Printing value stored in **char in C

Question

I am new to C and I do know concept of pointers a little bit bu when I see something like **char(Pointer to a pointer?) it confuses me. So I am looking at a function, definition of which looks like below:

void Settings_ParseCommandLine( int argc, char **argv, thread_Settings *mSettings )

Anyways, what I want at the moment is what is the value that *argv is holding. I would like to do Printf on it. How can I do that?

Answer 1

If something is declared char it means it is an (usually) 8-bit character value.

If something is declared char* it means it's a pointer to a char.

If something is declared char** it means it's a pointer to a pointer to a char.

When you apply the * operator to a pointer in an expression, you "dereference" is and cause the value that the pointer points to to be returned. If you apply * more than once presumably the thing you're applying it to is a pointer to a pointer.

In the above case the char **argv is a declaration of the argv parameter, defining it as a pointer to a pointer to char.
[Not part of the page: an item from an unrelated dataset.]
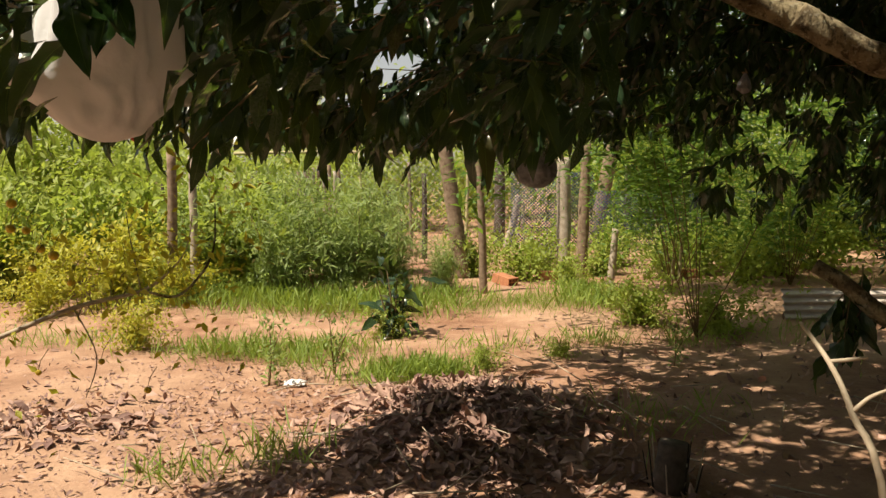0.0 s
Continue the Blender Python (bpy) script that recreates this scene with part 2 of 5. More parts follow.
def earth_material():
    n = Nodes("red_earth")
    fine, mid, broad, grit = n.noise(38, 8, 0.7), n.noise(5, 6), n.noise(0.9, 4), n.noise(160, 3)
    col = n.ramp(mid, [(0.3, (0.19, 0.095, 0.058)), (0.55, (0.32, 0.18, 0.115)), (0.75, (0.44, 0.285, 0.195))])
    col = n.mix(n.math("MULTIPLY", n.ramp(fine, [(0.35, (1, 1, 1)), (0.55, (0, 0, 0))]), 0.55), col, (0.17, 0.08, 0.05))
    col = n.mix(n.math("MULTIPLY", n.ramp(broad, [(0.4, (0, 0, 0)), (0.65, (1, 1, 1))]), 0.45), col, (0.56, 0.39, 0.27))
    col = n.mix(n.math("MULTIPLY", n.ramp(grit, [(0.62, (0, 0, 0)), (0.7, (1, 1, 1))]), 0.4), col, (0.6, 0.48, 0.36))
    # unseen ground behind the camera is tinted green to cut warm bounced light
    spot = n.add("SeparateXYZ")
    n.join(n.add("TexCoord").outputs["Object"], spot.inputs[0])
    edge = n.math("ADD", spot.outputs[1], n.math("MULTIPLY", broad, 2.0))
    unseen_green = n.ramp(n.math("ADD", n.math("MULTIPLY", edge, -0.25), 0.0), [(0.2, (0, 0, 0)), (0.6, (0.9, 0.9, 0.9))])
    col = n.mix(unseen_green, col, n.ramp(fine, [(0.3, (0.035, 0.06, 0.016)), (0.7, (0.09, 0.12, 0.035))]))
    n.bump(n.math("ADD", n.math("MULTIPLY", fine, 0.6), n.math("MULTIPLY", mid, 1.0)), 0.8, 0.02)
    return n.base(col, 0.95, 0.15)


def fruit_material(name, low, high, top):
    """A knobbly rind, paler on the tip of each knob."""
    n = Nodes(name)
    tip = n.add("Attribute")
    tip.attribute_name = "tip"
    col = n.ramp(n.noise(2.2, 4), [(0.3, low), (0.7, high)])
    # shade in the crevices between knobs is painted into the rind colour
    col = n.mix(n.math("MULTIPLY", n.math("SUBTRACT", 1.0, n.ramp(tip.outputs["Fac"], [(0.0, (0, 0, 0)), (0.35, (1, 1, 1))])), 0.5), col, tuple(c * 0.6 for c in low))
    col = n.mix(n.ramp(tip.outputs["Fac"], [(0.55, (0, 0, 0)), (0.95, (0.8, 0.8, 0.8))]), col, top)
    n.bump(n.noise(14, 4), 0.6, 0.0005)
    n.bsdf.inputs["Subsurface Weight"].default_value = 0.03
    n.bsdf.inputs["Subsurface Radius"].default_value = (0.2, 0.06, 0.05)
    n.bsdf.inputs["Subsurface Scale"].default_value = 0.003
    return n.base(col, 0.62, 0.3)


EARTH = earth_material()
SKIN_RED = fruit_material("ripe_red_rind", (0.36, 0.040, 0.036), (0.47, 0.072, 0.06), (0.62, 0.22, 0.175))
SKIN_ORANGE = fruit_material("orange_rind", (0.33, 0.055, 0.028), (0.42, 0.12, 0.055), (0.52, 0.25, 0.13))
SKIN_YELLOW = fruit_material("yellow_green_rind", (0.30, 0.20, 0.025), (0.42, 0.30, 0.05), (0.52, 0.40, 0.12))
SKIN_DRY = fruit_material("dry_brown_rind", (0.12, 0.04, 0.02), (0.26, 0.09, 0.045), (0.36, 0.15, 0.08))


def sack_material():
    n = Nodes("white_cloth_bag")
    col = n.ramp(n.noise(9, 4), [(0.3, (0.60, 0.61, 0.63)), (0.7, (0.78, 0.79, 0.81))])
    n.base(col, 0.8, 0.2)
    n.bump(n.noise(28, 5, 0.5), 0.5, 0.008)
    tr = n.add("BsdfTranslucent", Color=(0.7, 0.66, 0.6, 1))
    mx = n.add("MixShader", Fac=0.25)
    n.join(n.bsdf.outputs[0], mx.inputs[1])
    n.join(tr.outputs[0], mx.inputs[2])
    n.join(mx.outputs[0], n.out.inputs[0])
    return n.m


SACK = sack_material()
RAG = plain("grey_net_bag", (0.15, 0.15, 0.16), (0.36, 0.36, 0.37), 40, 0.8, 0.6)


# ---- builders ----
rng = random.Random(7)
npr = np.random.RandomState(11)


def empty(name, at, label, category, group=""):
    ob = tagged(new(name), label, category, group)
    ob.empty_display_size = 0.1
    ob.location = at
    return ob


def under(ob, parent):
    """Make ob, built in world metres, a part of parent."""
    if parent:
        ob.parent = parent
        at = Vector((0, 0, 0)) if parent.parent else parent.location.copy()
        ob.matrix_parent_inverse = Matrix.Translation(-at)
    return ob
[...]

There are two other important things to understand. First, a sometype* pointer may (or may not) be a pointer to an array of sometype, rather than a single sometype value. (There is no way to know if this is the case other than to examine how the pointer was set.)

Second, an array of char values is the usual way that a "character string" is represented in C, and hence char* often addresses a character string.

By induction, then, char** may be a pointer to an array of pointers to character strings.

Answer 2

In C we usually think of a char * as a string right? So, think of char ** as a pointer to a string, or a pointer to a char pointer. This means that argv contains multiple strings (each of which should be null terminated). argc tells you how many strings argv contains.

To print it, try something like this:

for (i = 0; i < argc; ++i)
  printf("%s ", argv[i])

Answer 3

char** argv can be thought of as a pointer to a pointer, but it can also be thought of as an array of arrays. Since a string is an array of characters in C, char** points to an array of strings.

If you want to access arguments, you can do it like this:

// argv[0] is the executable name
char* first_arg = argv[1]; // argv[1] is the first argument and so on...
printf("first arg: %s\n", first_arg);

Make sure to use argc to check that you have enough arguments before you use them though :)

Answer 4

printf("%s\n", argv[0]);

or

printf("%s\n", *argv);

Be sure to check argc for number of entries in argv.

Answer 5

argv is an array of strings. *argv is equivalent to argv[0], also known as the first string in argv. You can just print it exactly as you suggest:

printf("%s\n", *argv);

If you want to print them all (which is probably more useful):

for (int i = 0; i < argc; i++)
    printf("%s\n", argv[i]);